Ringfort (Rath), Lahard, Co. Kerry
Co. Kerry |
Ringforts
What survives at Lahard is less the site itself than the memory of what was there.
On a south-facing slope above the valley of the River Laune in County Kerry, a low circular rise in the pasture, roughly 36 metres across, is all that remains of what local accounts describe as a once-substantial bivallate rath, a type of early medieval ringfort defined by two concentric earthen banks with a deep ditch, known as a fosse, running between them. That combination of double defences would have marked this out as a more prominent enclosure than the single-banked variety more commonly found across the Irish countryside, suggesting a site of some local significance in its day.

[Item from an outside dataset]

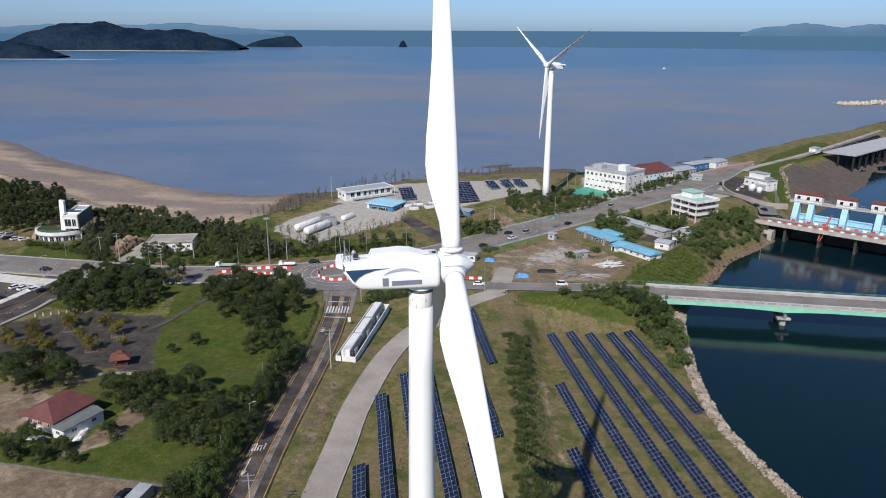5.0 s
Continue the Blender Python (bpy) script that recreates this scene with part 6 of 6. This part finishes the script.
mast(-71, 293.5, 20)
utility_pole(-36.4, 128.8, 13.2, 2, 8)
utility_pole(-31.5, 198.5, 12.5, 2, 10)
utility_pole(-28.5, 252, 11.5, 2, 20)
utility_pole(-25.4, 258, 11, 1, 20)
for x, y, h in ((-135, 298, 12), (-143, 299, 10), (-105.5, 268.5, 12.5), (-103, 296, 9), (-65, 300, 10), (24.5, 352, 9), (27, 355, 9), (-59, 391, 15)):
    utility_pole(x, y, h, 1 if h < 11 else 2, 15)
for x, y, h, r, yaw in (
    (-47.6, 185.4, 8.5, 0, 0), (-45.2, 190, 6.0, 0, 0), (-46.5, 167, 6.5, 1.0, 0), (-49, 152, 7.0, 0, 0), (-160, 303, 9, 1.8, -90), (-153, 272, 10, 2.0, 0), (-120, 292, 9, 1.8, -90), (-84, 294, 9, 1.8, -90), (-45, 305, 9, 1.8, -70),
    (-32, 308.5, 9, 1.8, -60), (-39.4, 307.5, 8, 0, 0), (-15, 314, 10, 1.8, -50), (-12, 312, 10, 0, 0), (16.5, 262.5, 8, 1.2, 90), (60, 374, 9, 1.8, -50), (84, 395, 9, 1.8, -50), (95, 405, 10, 1.8, -50),
    (110, 415, 10, 1.8, -50), (125, 428, 10, 1.8, -50), (58, 352, 8, 1.6, 130), (46, 338, 8, 1.6, 130), (58.5, 297.5, 9, 0, 0), (106, 318, 9, 0, 0), (180, 372, 10, 1.5, 90), (150, 330, 8, 0, 0), (165, 470, 10, 1.8, -50), (24.5, 259, 3.5, 0, 0),
    (70, 425, 11, 0, 0), (76, 430, 11, 0, 0), (82, 436, 11, 0, 0), (64, 420, 10, 0, 0), (-141, 224, 7, 1.0, 180), (-160, 240, 7, 1.0, 0), (190, 405, 12, 0, 0), (138, 440, 10, 1.5, -50),
):
    street_lamp(x, y, h, r, yaw)
sign = empty("road_sign", pose(57, 347, -1.2, 0, 0, 38), "green road sign on a steel gantry", "road sign")
part("pole", bar((0, 0, -0.5), (0, 0, 6.5), 0.14), METAL, sign)
part("arm", bar((0, 0, 6.2), (-4.5, 0, 6.2), 0.1), METAL, sign)
board = part("sign_board", box(-4.8, -0.14, 5.2, -1.4, -0.06, 7.2, 0.02), GREEN_TRIM, sign)
for k in range(3):
    part("letter_bar", box(-4.4, -0.16, 5.5 + 0.5 * k, -2.0 - 0.3 * k, -0.14, 5.75 + 0.5 * k), BARRIER_WHITE, board)
small = empty("notice_board", pose(-30.2, 231, -2.2, 0, 0, 10), "small white notice board beside the lane", "notice board")
part("post", bar((0, 0, -0.4), (0, 0, 1.0), 0.05), METAL, small)
part("panel", box(-0.5, -0.05, 1.0, 0.5, 0.05, 2.6, 0.02), BARRIER_WHITE, small)

# ---- fences ----
def mesh_fence(pts, tall, mat, label, gap=2.4, base=None):
    line = along(pts, 0.3)
    ob = empty("fence", Matrix(), label, "fence", "mesh fences")
    last, run = None, gap
    wires = bmesh.new()
    for i, p in enumerate(line):
        if last is not None:
            run += np.linalg.norm(p - line[i - 1])
        if last is None or run >= gap:
            z = ground_z(*p)
            part("post", bar((p[0], p[1], z - 0.3), (p[0], p[1], z + tall), 0.05, None, 5), mat, ob)
            if last is not None:
                for k in range(5):
                    h = tall * (0.08 + 0.22 * k)
                    bar((last[0][0], last[0][1], last[1] + h), (p[0], p[1], z + h), 0.022, wires, 3)
                for k in range(1, 8):
                    q = last[0] + (p - last[0]) * k / 8
                    zz = last[1] + (z - last[1]) * k / 8
                    bar((q[0], q[1], zz + 0.05), (q[0], q[1], zz + tall), 0.012, wires, 3)
            last, run = (p, z), 0.0
    part("wire_mesh", wires, mat, ob)


mesh_fence([(-58, 110), (-55.2, 128), (-54.6, 145)], 2.0, FENCE_GREEN, "green wire fence beside the lane's hedge")
mesh_fence([(-12.4, 288), (-6, 291.5), (4, 297), (9, 300)], 2.2, FENCE_GREEN, "green wire fence beside the roundabout")
mesh_fence([(9.7, 303), (29, 316), (53, 337.5)], 1.8, FENCE_GREEN, "green wire fence along the main road")
mesh_fence([(-12.4, 287.2), (-11.6, 281), (-4, 283)], 2.2, FENCE_GREEN, "green wire fence round a small plot")
mesh_fence([(40, 272.5), (80, 271)], 1.3, METAL, "low grey steel fence along the bridge road")
mesh_fence([(-60, 318), (-20, 356)], 1.6, METAL, "thin grey fence round the gas yard")
mesh_fence([(192, 404), (197, 420), (202, 436)], 4.5, METAL, "tall grey wire fence beside the control building")
mesh_fence([(70, 418), (84, 428), (86, 440)], 3.0, FENCE_GREEN, "tall green fence round a sports court")
tagged(sheet("sports_court", [(72, 417), (84, 405), (100, 414), (88, 431)], 0.3, GREEN_TRIM), "small green sports court", "court", kind="structure")
tagged(ribbon("garden_wall", [(-135, 154), (-97, 148.4), (-82, 145.2), (-57.5, 140.4)], -0.12, 0.12, 0.5, STONE_AND_SHADE, 0.8), "low dark wall round the park lawn", "wall", kind="structure")
tagged(ribbon("guard_rail", LANE, -5.2, -5.05, 0.75, WOODEN, 0.3, None, None, (0.3, 0.95)), "low brown rail along the lane", "guard rail", kind="structure")

# ---- yard clutter ----
def heap(x, y, wide, deep, tall, mat, seed, name, label, category):
    r = np.random.default_rng(seed)
    n, v, f = 9, [], []
    for i in range(n):
        for j in range(n):
            a, b = i / (n - 1) * 2 - 1, j / (n - 1) * 2 - 1
            h = tall * max(0, 1 - max(abs(a), abs(b)) ** 4) * (0.6 + 0.5 * r.random())
            v.append((x + a * wide / 2, y + b * deep / 2, ground_z(x, y) - 0.05 + h))
    f = [(i * n + j, (i + 1) * n + j, (i + 1) * n + j + 1, i * n + j + 1) for i in range(n - 1) for j in range(n - 1)]
    tagged(link(name, v, f, mat), label, category)


heap(32.5, 278.5, 5.5, 3.2, 1.4, TARP, 1, "tarpaulin", "goods under a crumpled blue tarpaulin", "tarpaulin")
heap(20.9, 298.5, 4.5, 3.0, 1.3, TARP, 2, "tarpaulin", "goods under a crumpled blue tarpaulin", "tarpaulin")
heap(43.0, 284.5, 8.0, 4.0, 1.0, DARK, 3, "tarpaulin", "pile under dark sheeting", "tarpaulin")
heap(-84.5, 160.5, 2.0, 6.0, 0.9, BARRIER_WHITE, 4, "rubbish_pile", "white bags and rubbish beside the shed", "rubbish")
heap(-58.2, 127.5, 2.5, 3.0, 1.0, BARRIER_WHITE, 5, "rubbish_pile", "white and blue bags beside a cargo box", "rubbish")
heap(-94, 158.8, 5.5, 1.3, 0.9, BARRIER_WHITE, 9, "rubbish_pile", "white boxes stacked along the house front", "rubbish")
r = np.random.default_rng(8)
for x, y, n, mat, label in ((71, 293, 34, BARRIER_WHITE, "stack of white painted steel frames"), (52, 281, 18, METAL, "stack of grey steel sections"), (60, 279.5, 14, WALL_GREY, "stack of grey concrete slabs")):
    ob = empty("material_stack", pose(x, y, ground_z(x, y), 0, 0, 20), label, "building materials")
    for k in range(n):
        a = r.normal() * 0.35
        c = (r.normal() * 2.6, r.normal() * 1.6)
        L = 1.5 + 1.5 * r.random()
        z = 0.15 + 1.2 * r.random() * max(0.2, 1 - abs(c[0]) / 5)
        part("steel_section", box(c[0] - L, c[1] - 0.12, z - 0.12, c[0] + L, c[1] + 0.12, z + 0.12), mat, ob).matrix_local = pose(0, 0, 0, 0, 0, math.degrees(a))

# planter boxes on the dark paving
for x, y in ((-120, 226), (-103, 222), (-106, 211), (-117, 207), (-127, 218)):
    ob = empty("planter", pose(x, y, ground_z(x, y), 0, 0, 20), "low square tree planter with stone edge", "planter", "tree planters")
    part("edge", parapet(-1.9, -1.9, 1.9, 1.9, -0.1, 0.4, 0.2), STONE_AND_SHADE, ob)
    part("soil", box(-1.7, -1.7, -0.1, 1.7, 1.7, 0.2), BARK, ob)
for k in range(7):
    x, y = -137 + 2.2 * k, 236.5 + 0.9 * k
    ob = empty("stone_sculpture", pose(x, y, ground_z(x, y)), "small pale standing stone at the park's edge", "sculpture", "standing stones")
    part("stone", loft([[(-0.3, -0.2, -0.2), (0.3, -0.2, -0.2), (0.3, 0.2, -0.2), (-0.3, 0.2, -0.2)], [(-0.2, -0.12, 1.3), (0.12, -0.12, 1.5), (0.12, 0.12, 1.5), (-0.2, 0.12, 1.3)]]), KERB, ob)
slab = empty("stone_bench", pose(-51, 181, ground_z(-51, 181), 0, 0, 60), "pale stone slab at the lawn's edge", "bench")
part("slab", box(-2.2, -1.1, 0.1, 2.2, 1.1, 0.35, 0.05), KERB, slab)
part("foot", box(-1.5, -0.6, -0.2, 1.5, 0.6, 0.1), KERB, slab)

# ---- islands and distant hills ----
def ridge_island(name, cx, cy, half, deep, crest, seed, mat, label, base=WATER - 2, n=90, m=14):
    """A wooded island: crest gives heights at even steps from one end to the other."""
    v, f = [], []
    steps = np.linspace(0, 1, len(crest))
    for i in range(n):
        k = i / (n - 1)
        top = float(np.interp(k, steps, crest))
        for j in range(m):
            b = j / (m - 1) * 2 - 1
            lump = noise.fractal(Vector((k * half / 60, b * 2.2, seed)), 0.8, 2.0, 4)
            h = top * (max(0.0, 1 - abs(b) ** 2.4)) ** 0.7 * (1 + 0.16 * lump)
            wide = deep * (0.35 + 0.65 * math.sin(math.pi * min(max(k, 0.03), 0.97)) ** 0.6)
            v.append((cx + (k * 2 - 1) * half, cy + b * wide, base + h))
    f = [(i * m + j, (i + 1) * m + j, (i + 1) * m + j + 1, i * m + j + 1) for i in range(n - 1) for j in range(m - 1)]
    return tagged(link(name, v, f, mat, smooth_faces=True), label, "island", kind="structure")


# wooded islands in the forest colour that has haze painted in
ridge_island("island", -1740, 3950, 690, 260, (15, 25, 40, 72, 92, 110, 126, 136, 138, 132, 118, 104, 98, 98, 100, 98, 88, 68, 50, 14), 3, HAZED_ISLAND, "dark wooded island with a sandy edge across the bay")
ridge_island("island", -1720, 2750, 320, 120, (40, 52, 58, 60, 56, 60, 54, 40, 8), 5, HAZED_ISLAND, "low dark wooded point across the bay")
ridge_island("island", -1060, 4720, 175, 70, (6, 30, 42, 48, 54, 62, 66, 58, 14), 7, HAZED_ISLAND, "small dark wooded island across the bay")
ridge_island("islet", -240, 4800, 27, 20, (4, 30, 44, 42, 26, 4), 9, HAZED_ISLAND, "tiny rocky islet out at sea", n=24)
ridge_island("beach_strip", -1560, 2600, 420, 40, (3.2, 3.6, 3.4, 3.2, 3.0, 2.6), 10, CONCRETE, "thin pale beach below the wooded point", n=40, m=6)
ridge_island("beach_strip", -1500, 3660, 420, 40, (3.2, 5.2, 5.4, 5.2, 5.0, 2.6), 10, CONCRETE, "thin pale beach below the island", n=40, m=6)
# far ridges, their haze carried by the pale blue material
ridge_island("distant_hills", -2030, 4870, 1020, 30, (24, 34, 38, 46, 54, 62, 56, 50, 44, 52, 58, 54, 64, 70, 66, 58, 50, 40, 34, 22, 8), 11, HAZED_HILL, "distant hills across the sea, tinted pale blue for haze", base=62)
ridge_island("distant_hills", 2520, 4870, 560, 30, (3, 40, 56, 62, 70, 78, 72, 60, 54, 62, 78, 70, 62, 60), 12, HAZED_HILL, "distant hills across the sea, tinted pale blue for haze", base=66)
boat = empty("boat", pose(640, 2100, WATER, 0, 0, 20), "small white boat out on the bay", "boat")
part("hull", loft([[(-5, -1.4, -0.4), (4, -1.4, -0.4), (7, 0, -0.2), (4, 1.4, -0.4), (-5, 1.4, -0.4)], [(-5, -1.7, 1.2), (4.4, -1.7, 1.3), (8.4, 0, 1.8), (4.4, 1.7, 1.3), (-5, 1.7, 1.2)]]), BARRIER_WHITE, boat)
part("cabin", box(-2.5, -1.1, 1.2, 2, 1.1, 3.4, 0.1), BARRIER_WHITE, boat)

The 1895 Ordnance Survey six-inch map recorded the rath as a roughly circular enclosure measuring approximately 60 metres in diameter, considerably larger than the modest undulation visible today. The difference between those two figures tells its own quiet story. According to local information, the banks and fosse were levelled during the 1970s, reducing a legible piece of early medieval landscape to a faint shadow in the ground. The loss was substantial: where two banks and an intervening ditch once gave the site both physical presence and topographic drama, there is now only a slight swelling in the field, easy to walk past without a second glance.
The site sits in pasture and overlooks the broad valley of the River Laune, which drains Lough Leane eastward toward Killorglin. That orientation, south-facing and commanding a view down into the valley, is typical of rath placement, where visibility and aspect seem to have mattered as much as the quality of the ground underfoot. The contrast between what the old map shows and what the eye can now find on the slope is, in its own way, the most interesting thing about the place.